London - Anil Agarwal, an Indian mining billionaire, plans to buy as much as £2bn (R31.51bn) of Anglo American [JSE:AGL] shares in the market after a merger proposal failed last year.
The full stake would equate to about 13% of Anglo’s stock, making Agarwal the second-largest shareholder after South Africa’s Public Investment Corporation (PIC). It will give him a strong voice in the company’s strategy as the blue-chip British mining firm cements its recovery from a slump in commodity prices.
While Agarwal said the purchase was a family investment and he won’t make a takeover bid, the brash Indian tycoon offered to merge part his mining empire with Anglo American last year, only to be rebuffed.
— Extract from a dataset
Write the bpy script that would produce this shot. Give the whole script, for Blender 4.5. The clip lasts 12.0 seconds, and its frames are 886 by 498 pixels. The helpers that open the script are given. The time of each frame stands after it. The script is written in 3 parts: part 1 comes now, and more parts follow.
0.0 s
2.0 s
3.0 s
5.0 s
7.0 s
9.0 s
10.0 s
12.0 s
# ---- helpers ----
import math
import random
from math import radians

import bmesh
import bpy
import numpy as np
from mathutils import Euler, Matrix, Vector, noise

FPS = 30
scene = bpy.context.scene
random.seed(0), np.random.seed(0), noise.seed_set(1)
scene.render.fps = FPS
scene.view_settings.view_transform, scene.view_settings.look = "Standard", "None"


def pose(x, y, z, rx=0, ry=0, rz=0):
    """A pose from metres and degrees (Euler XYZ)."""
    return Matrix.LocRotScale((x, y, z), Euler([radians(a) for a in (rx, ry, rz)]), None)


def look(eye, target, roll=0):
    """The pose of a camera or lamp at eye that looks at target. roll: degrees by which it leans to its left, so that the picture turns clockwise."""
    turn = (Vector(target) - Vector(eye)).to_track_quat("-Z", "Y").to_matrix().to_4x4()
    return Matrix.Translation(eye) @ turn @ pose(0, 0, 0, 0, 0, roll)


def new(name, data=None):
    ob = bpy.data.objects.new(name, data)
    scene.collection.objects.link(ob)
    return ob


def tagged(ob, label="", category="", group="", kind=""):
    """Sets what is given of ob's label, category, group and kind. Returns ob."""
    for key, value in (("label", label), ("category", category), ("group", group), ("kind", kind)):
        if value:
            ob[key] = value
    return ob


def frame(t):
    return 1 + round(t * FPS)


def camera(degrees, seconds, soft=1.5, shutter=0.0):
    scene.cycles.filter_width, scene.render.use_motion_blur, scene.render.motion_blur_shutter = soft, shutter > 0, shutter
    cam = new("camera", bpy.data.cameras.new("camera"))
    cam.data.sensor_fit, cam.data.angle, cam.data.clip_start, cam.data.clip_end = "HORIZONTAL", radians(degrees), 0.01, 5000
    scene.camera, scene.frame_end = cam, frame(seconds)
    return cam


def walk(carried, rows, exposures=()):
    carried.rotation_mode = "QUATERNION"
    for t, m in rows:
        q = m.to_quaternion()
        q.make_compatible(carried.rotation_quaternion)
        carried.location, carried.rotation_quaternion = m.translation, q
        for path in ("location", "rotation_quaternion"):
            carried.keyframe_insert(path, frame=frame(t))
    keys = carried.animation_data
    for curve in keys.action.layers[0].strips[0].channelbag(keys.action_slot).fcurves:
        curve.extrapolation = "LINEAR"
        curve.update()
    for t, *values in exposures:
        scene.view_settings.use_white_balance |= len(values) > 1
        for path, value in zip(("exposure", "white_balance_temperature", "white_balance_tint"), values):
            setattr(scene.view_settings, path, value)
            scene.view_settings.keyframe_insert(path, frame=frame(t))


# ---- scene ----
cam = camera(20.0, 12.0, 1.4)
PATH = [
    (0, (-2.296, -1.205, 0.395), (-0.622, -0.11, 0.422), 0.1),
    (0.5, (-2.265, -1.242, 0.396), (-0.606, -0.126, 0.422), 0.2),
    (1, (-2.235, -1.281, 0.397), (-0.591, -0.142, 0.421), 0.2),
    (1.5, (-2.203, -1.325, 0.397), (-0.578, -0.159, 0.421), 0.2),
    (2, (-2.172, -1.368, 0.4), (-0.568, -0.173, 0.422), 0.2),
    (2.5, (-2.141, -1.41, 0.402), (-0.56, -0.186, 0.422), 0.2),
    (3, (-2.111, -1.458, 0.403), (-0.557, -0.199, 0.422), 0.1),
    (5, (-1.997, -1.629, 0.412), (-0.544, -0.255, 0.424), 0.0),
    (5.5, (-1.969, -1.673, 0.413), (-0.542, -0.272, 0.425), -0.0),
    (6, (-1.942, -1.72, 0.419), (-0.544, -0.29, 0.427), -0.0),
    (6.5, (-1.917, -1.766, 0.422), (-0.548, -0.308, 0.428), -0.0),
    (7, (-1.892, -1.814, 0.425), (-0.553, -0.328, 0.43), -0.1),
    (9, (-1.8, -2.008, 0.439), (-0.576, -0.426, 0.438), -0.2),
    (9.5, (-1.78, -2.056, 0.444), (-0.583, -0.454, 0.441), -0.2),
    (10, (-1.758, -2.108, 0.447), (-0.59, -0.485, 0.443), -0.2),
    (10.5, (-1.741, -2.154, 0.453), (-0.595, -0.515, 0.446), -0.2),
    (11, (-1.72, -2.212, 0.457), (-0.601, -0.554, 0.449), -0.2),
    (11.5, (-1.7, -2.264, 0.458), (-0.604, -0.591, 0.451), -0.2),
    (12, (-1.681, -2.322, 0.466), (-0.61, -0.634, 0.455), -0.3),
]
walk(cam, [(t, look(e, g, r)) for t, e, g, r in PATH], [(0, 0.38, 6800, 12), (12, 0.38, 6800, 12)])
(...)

The London-based mining group, which is currently looking for a new chairperson, is seen as a candidate for a potential break-up through splitting its South African assets from the global mining business.
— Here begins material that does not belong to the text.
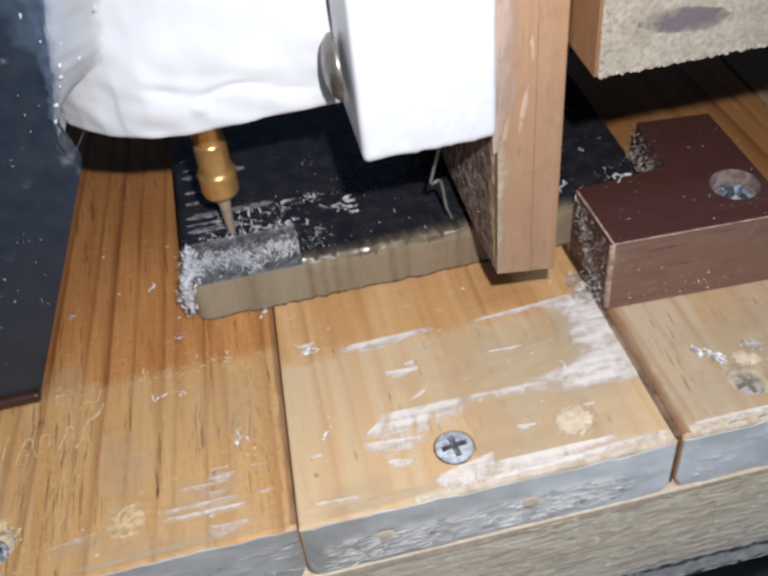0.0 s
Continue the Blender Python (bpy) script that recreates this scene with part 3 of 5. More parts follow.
for x0, x1, y, s in ((18.0, 69.6, 96.5, 5.0), (73.4, 141, 96.7, 9.0)):
    worn_lip(x0, x1, y, s)
for x0, x1, y, s in ((-78, -4.9, 97.0, 2.0), (-4.2, 69.9, 96.3, 5.0), (71.7, 141, 96.5, 9.0)):
    front_coat(x0, x1, y, s, bed)
end_fibres(-2, 58, 96.1, -15.6, -6.6, 560, 3, bed, SMEARW, fine=0.55)
end_fibres(-2, 60, 96.12, -15.8, -6.4, 330, 13, bed, CRACK, 0.1, "dark cracks in the end grain", 0.45)
end_fibres(-60, -8, 96.8, -14.5, -3.5, 60, 4, bed, SMEARW)
end_fibres(-60, -8, 96.82, -14.5, -3.5, 40, 14, bed, CRACK, 0.1, "dark cracks in the end grain")
end_fibres(74, 138, 96.3, -14, -3, 50, 5, bed, SMEARW)
end_fibres(-90, 150, 96.1, -46.5, -18.5, 1150, 6, bed, SMEARW, 0.15, "raised pale grain of the plank", 0.8)
end_fibres(-90, 150, 96.15, -46.5, -18.5, 1400, 16, bed, CRACK, 0.08, "dark grain lines of the plank", 0.75)
# next call: dark slivers paint the shade in the gap below the plank
end_fibres(-120, 180, 95.95, -49.2, -47.6, 620, 17, bed, GAP_SHADE, 0.3, "ragged dark slivers painting the shade of the gap under the plank", 3.2)
end_fibres(-120, 180, 96.7, -57.0, -55.9, 420, 18, bed, SHEET, 0.35, "frayed lower edge of the grey sheet", 3.0)


# dark cracks and a torn hole along the worn lip
for x, y, long in ((38.0, 98.6, 2.6), (41.5, 98.7, 3.4), (46.0, 98.9, 2.4), (53.0, 98.6, 1.8), (33.0, 98.0, 2.2), (64.2, 98.6, 1.9), (66.3, 98.9, 1.2), (80.5, 97.4, 4.6), (86.5, 97.2, 4.0), (92.0, 97.3, 2.6)):
    bm = bmesh.new()
    rows = []
    for i in range(9):
        u = i / 8
        w = 0.13 * math.sin(math.pi * (0.08 + 0.84 * u)) * (1 + 0.5 * math.sin(9 * u + x))
        rows.append([bm.verts.new((x + long * u, y + 0.25 * u + 0.12 * math.sin(6 * u + x) + k * w, 0.09)) for k in (-1, 1)])
    for p, q in zip(rows, rows[1:]):
        bm.faces.new((p[0], p[1], q[1], q[0]))
    part("lip_crack", bm, CRACK, bed, "dark crack along the worn front lip")


def arris(x0, x1, seed):
    """The plank's bare upper edge, ragged below."""
    bm = bmesh.new()
    rows = []
    for i in range(91):
        x = x0 + (x1 - x0) * i / 90
        low = (2.8 if -4 < x < 70 else 1.6) + 0.9 * noise.noise(Vector((x * 0.12, seed, 0))) + 0.5 * noise.noise(Vector((x * 0.6, seed, 1)))
        rows.append([bm.verts.new(p) for p in ((x, 98.6, -17.14), (x, 96.6, -17.14), (x, 96.1, -17.5), (x, 96.08, -17.6 - low * 0.5), (x, 96.17, -17.6 - low))])
    for p, q in zip(rows, rows[1:]):
        for j in range(4):
            bm.faces.new((p[j], p[j + 1], q[j + 1], q[j]))
    part("bare_edge", bm, ARRIS, bed, "bare peach-coloured upper edge of the plank")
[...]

“It gives him an extremely good seat at the table if there is going to be any corporate activity,” said Jeremy Wrathall, head of mining research at Investec. “We expect that M&A is going to be the next phase and maybe this is firing the starting gun.”
The purchase will be funded via a mandatory exchangeable bond issued by his holding company, Volcan Investments, and secured by Anglo’s shares, the investor said in a statement on Wednesday. A representative for Anglo American declined to comment.
Anglo American’s US traded shares rose as much as 11%. Anglo was the best performing stock on London’s FTSE 100 Index last year, gaining about 288% amid recovering commodities prices and a cost-cutting programme.
Anglo American, a company founded by the storied Oppenheimer dynasty in South Africa more than a century ago, is one of the world’s top five mining groups, alongside BHP Billiton, Rio Tinto, Vale SA and Glencore. Its key assets include giant copper mines in Chile, iron ore operations in Brazil and South Africa and De Beers, the iconic diamond producer.
“This is an attractive investment for our family trust,” Agarwal, who founded Vedanta Resources, said in the statement. “Anglo American is a great company with excellent assets and a strong board and management team who are executing a focused strategy to drive shareholder value. I am delighted to become a shareholder in Anglo American.”
At the World Economic Forum in Davos in January, Agarwal defended last year’s attempt to merge his group, which includes one of the largest zinc miners, with Anglo American.
"It was a good match. One and one wasn’t going to be two, but 11," he said in an interview.
Anglo American’s shares slumped to a record low in London in early 2016 as weak metal prices focused attention on its debt position. Chief Executive Officer Mark Cutifani announced a plan to radically shrink the company through asset sales, but reversed the strategy early this year after recovering commodity markets revived profits.
JPMorgan Chase is acting as the sole bookrunner and underwriter on the financing as well as the coupon guarantor. Volcan plans to place the bond on or around April 11, the statement said.
The deal is a coup for JPMorgan, which rose three places to rank second in equity offerings in Europe, the Middle East and Africa last year, according to data compiled by Bloomberg.
The holding is similar to Liberty Global Plc’s 9.9% stake in ITV Plc and the Qatar Investment Authority’s holding in J Sainsbury.
Vedanta said in a separate statement that the investment is being made by Volcan alone, and it’s not participating in the purchase.
The Agarwal family, who control 69.4% of Vedanta, pledged 21.65% of the company’s shares to JPMorgan to the financial deal. They also pledged Vedanta bonds worth $123m.